Até porque a “AIMA não é uma polícia, é uma agência administrativa”, salientou o diretor científico do OM, que quer também melhorar a qualidade dos dados estatísticos sobre as migrações, o que dificulta comparações com outros países ou avaliar tendências.

“Há um problema de fiabilidade porque o conceito de partida não está ainda suficientemente maduro. Por vezes registamos estrangeiros, por vezes registamos imigrantes, e não são exatamente a mesma coisa”, afirmou, recordando que também existe “uma confusão entre a permanência por períodos mais longos de turistas e a permanência por períodos mais curtos de imigrantes”.
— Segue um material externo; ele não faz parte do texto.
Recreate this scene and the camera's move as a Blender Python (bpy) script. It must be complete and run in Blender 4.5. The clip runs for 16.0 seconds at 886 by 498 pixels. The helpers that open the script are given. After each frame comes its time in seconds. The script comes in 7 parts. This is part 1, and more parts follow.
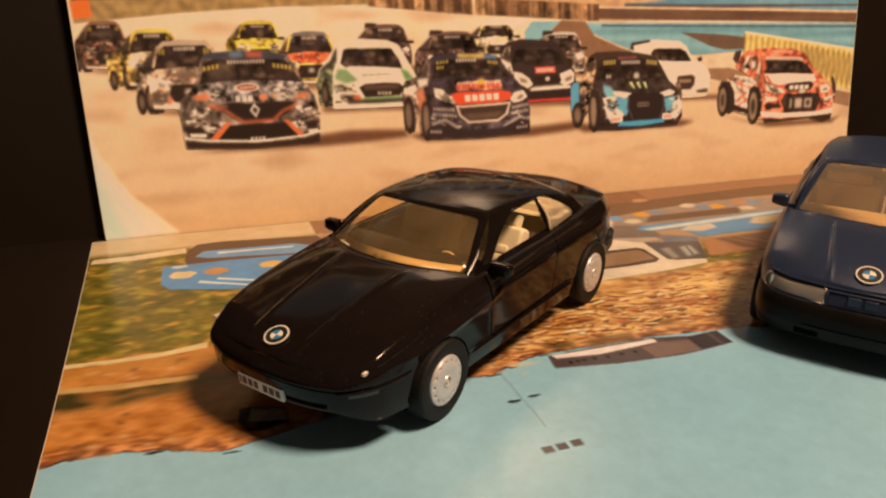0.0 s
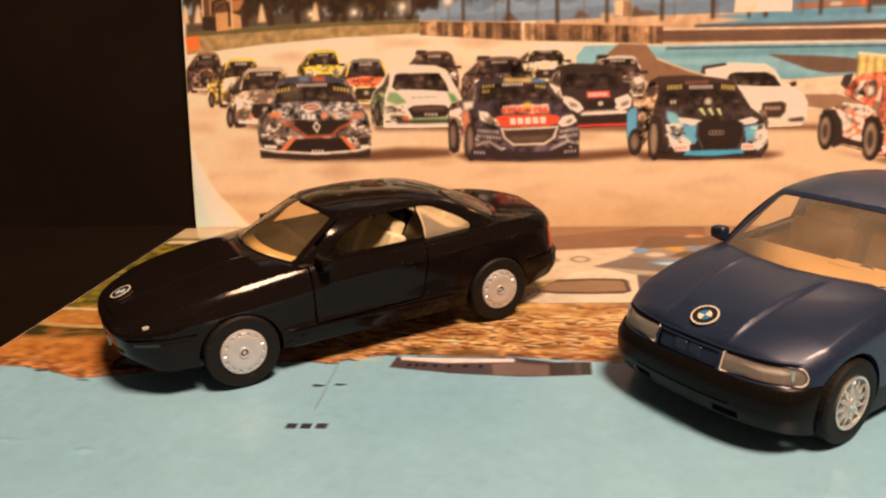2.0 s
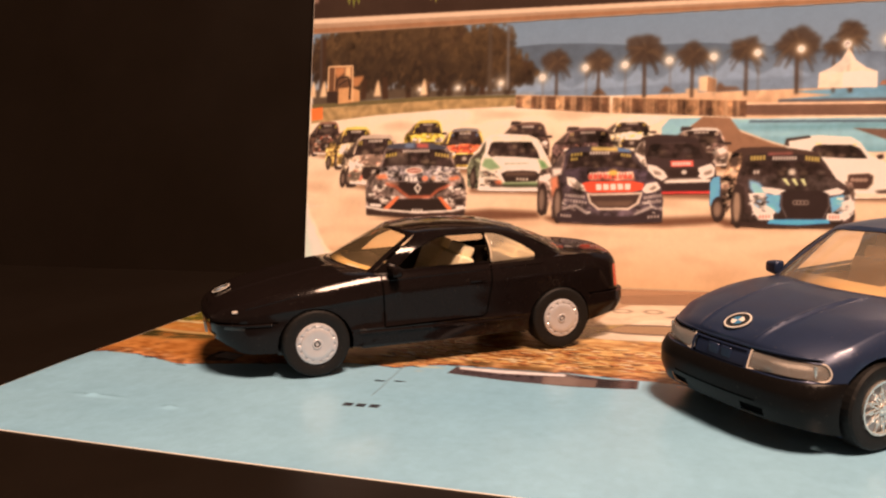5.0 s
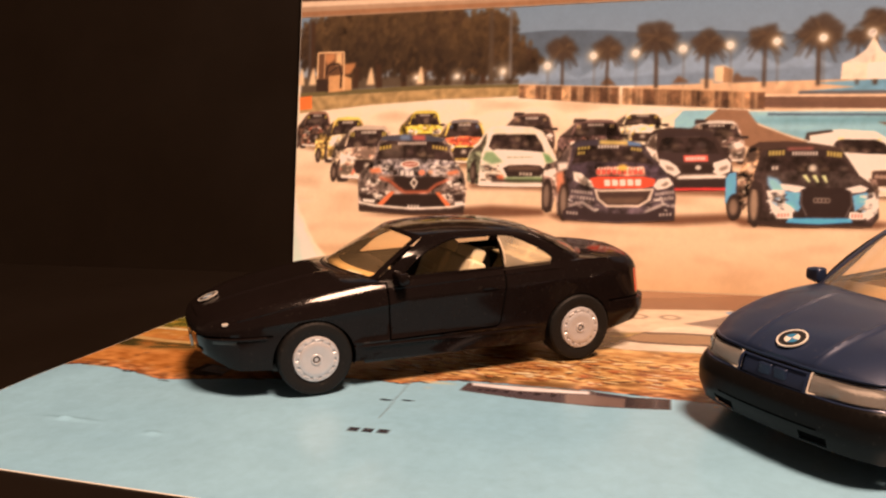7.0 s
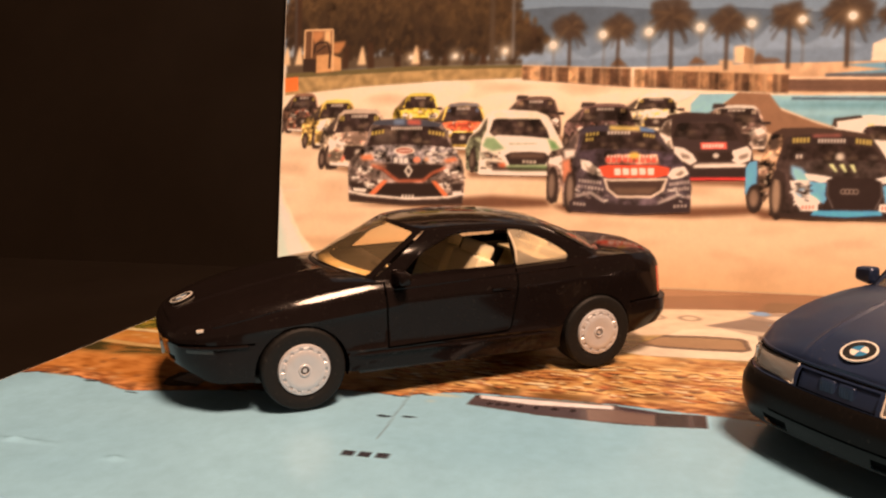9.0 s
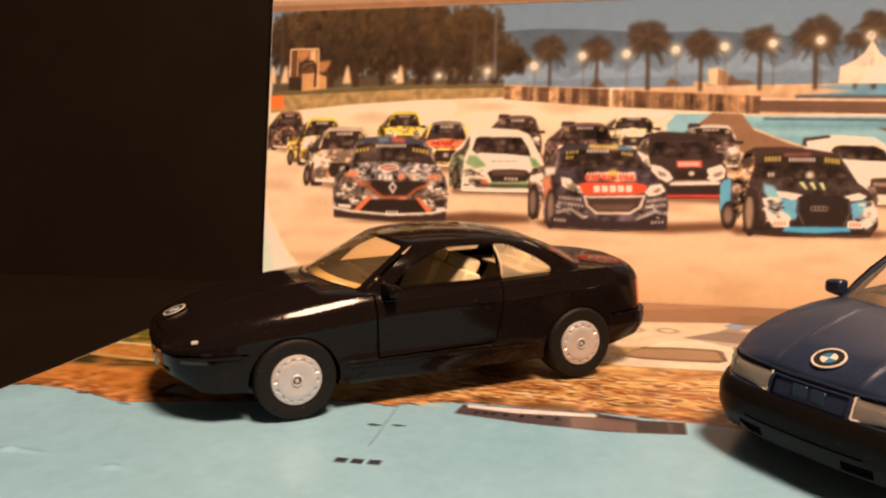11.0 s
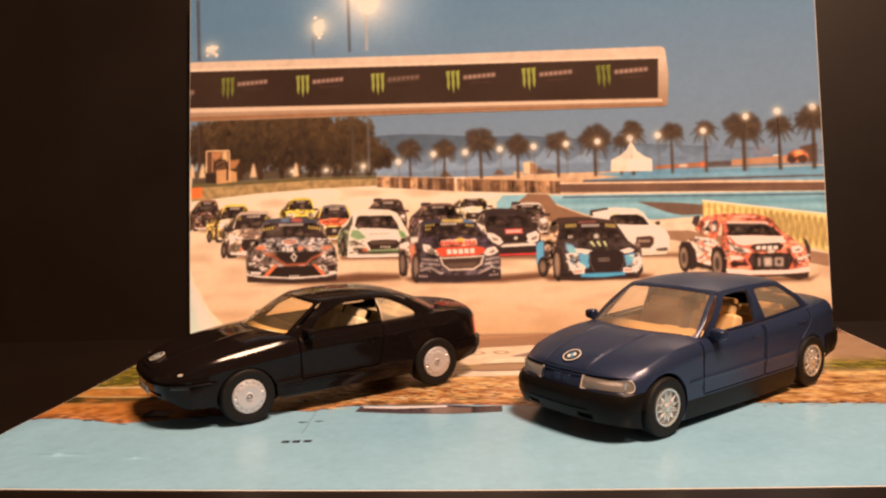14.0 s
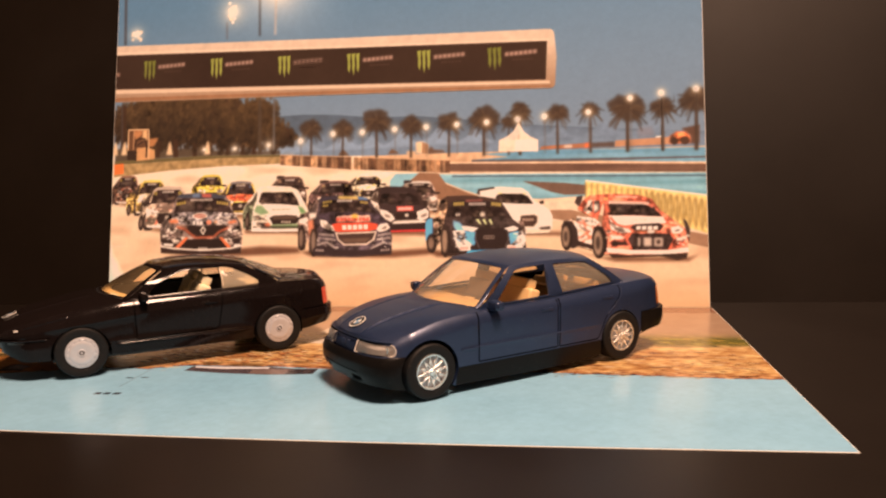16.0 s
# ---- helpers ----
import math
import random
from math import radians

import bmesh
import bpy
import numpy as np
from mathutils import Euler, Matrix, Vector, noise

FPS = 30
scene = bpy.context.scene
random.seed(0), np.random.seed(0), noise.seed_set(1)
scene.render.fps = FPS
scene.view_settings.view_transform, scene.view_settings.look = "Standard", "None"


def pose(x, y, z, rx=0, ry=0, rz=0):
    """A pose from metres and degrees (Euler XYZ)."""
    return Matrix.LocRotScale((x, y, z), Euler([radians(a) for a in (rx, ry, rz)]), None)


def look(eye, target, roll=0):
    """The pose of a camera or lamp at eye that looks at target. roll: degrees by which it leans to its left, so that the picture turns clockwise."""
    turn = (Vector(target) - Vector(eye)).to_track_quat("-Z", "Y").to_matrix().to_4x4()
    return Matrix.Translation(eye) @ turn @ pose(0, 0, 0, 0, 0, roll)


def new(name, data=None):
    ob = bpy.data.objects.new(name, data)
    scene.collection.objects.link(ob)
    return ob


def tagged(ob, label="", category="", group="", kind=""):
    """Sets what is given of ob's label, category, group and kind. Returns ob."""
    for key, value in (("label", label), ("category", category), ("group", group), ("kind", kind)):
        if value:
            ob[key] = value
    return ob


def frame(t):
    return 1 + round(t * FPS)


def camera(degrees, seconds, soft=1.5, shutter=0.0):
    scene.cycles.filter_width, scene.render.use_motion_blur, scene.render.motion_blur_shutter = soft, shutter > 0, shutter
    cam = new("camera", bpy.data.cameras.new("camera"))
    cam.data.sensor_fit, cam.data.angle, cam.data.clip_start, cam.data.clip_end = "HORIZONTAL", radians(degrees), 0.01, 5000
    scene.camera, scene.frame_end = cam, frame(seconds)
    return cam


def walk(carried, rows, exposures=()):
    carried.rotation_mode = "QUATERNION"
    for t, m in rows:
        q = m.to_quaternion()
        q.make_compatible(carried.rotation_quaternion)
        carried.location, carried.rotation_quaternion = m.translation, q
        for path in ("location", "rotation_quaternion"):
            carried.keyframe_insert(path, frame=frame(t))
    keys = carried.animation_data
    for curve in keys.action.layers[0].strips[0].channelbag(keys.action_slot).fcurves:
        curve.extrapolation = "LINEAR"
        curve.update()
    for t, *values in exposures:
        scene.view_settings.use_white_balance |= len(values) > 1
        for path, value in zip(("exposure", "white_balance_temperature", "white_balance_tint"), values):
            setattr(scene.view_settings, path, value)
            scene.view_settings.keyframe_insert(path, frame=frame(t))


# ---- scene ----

O dado que valida a condição de imigrante é o número de contribuinte português, “a partir do momento em que as pessoas estão integradas no sistema” e será essa a opção preferencial da análise.

“É por isso que é tão importante este momento inicial da regularização, porque, enquanto os imigrantes não estiverem regularizados, nós não conhecemos quem está no país”, concluiu Pedro Góis.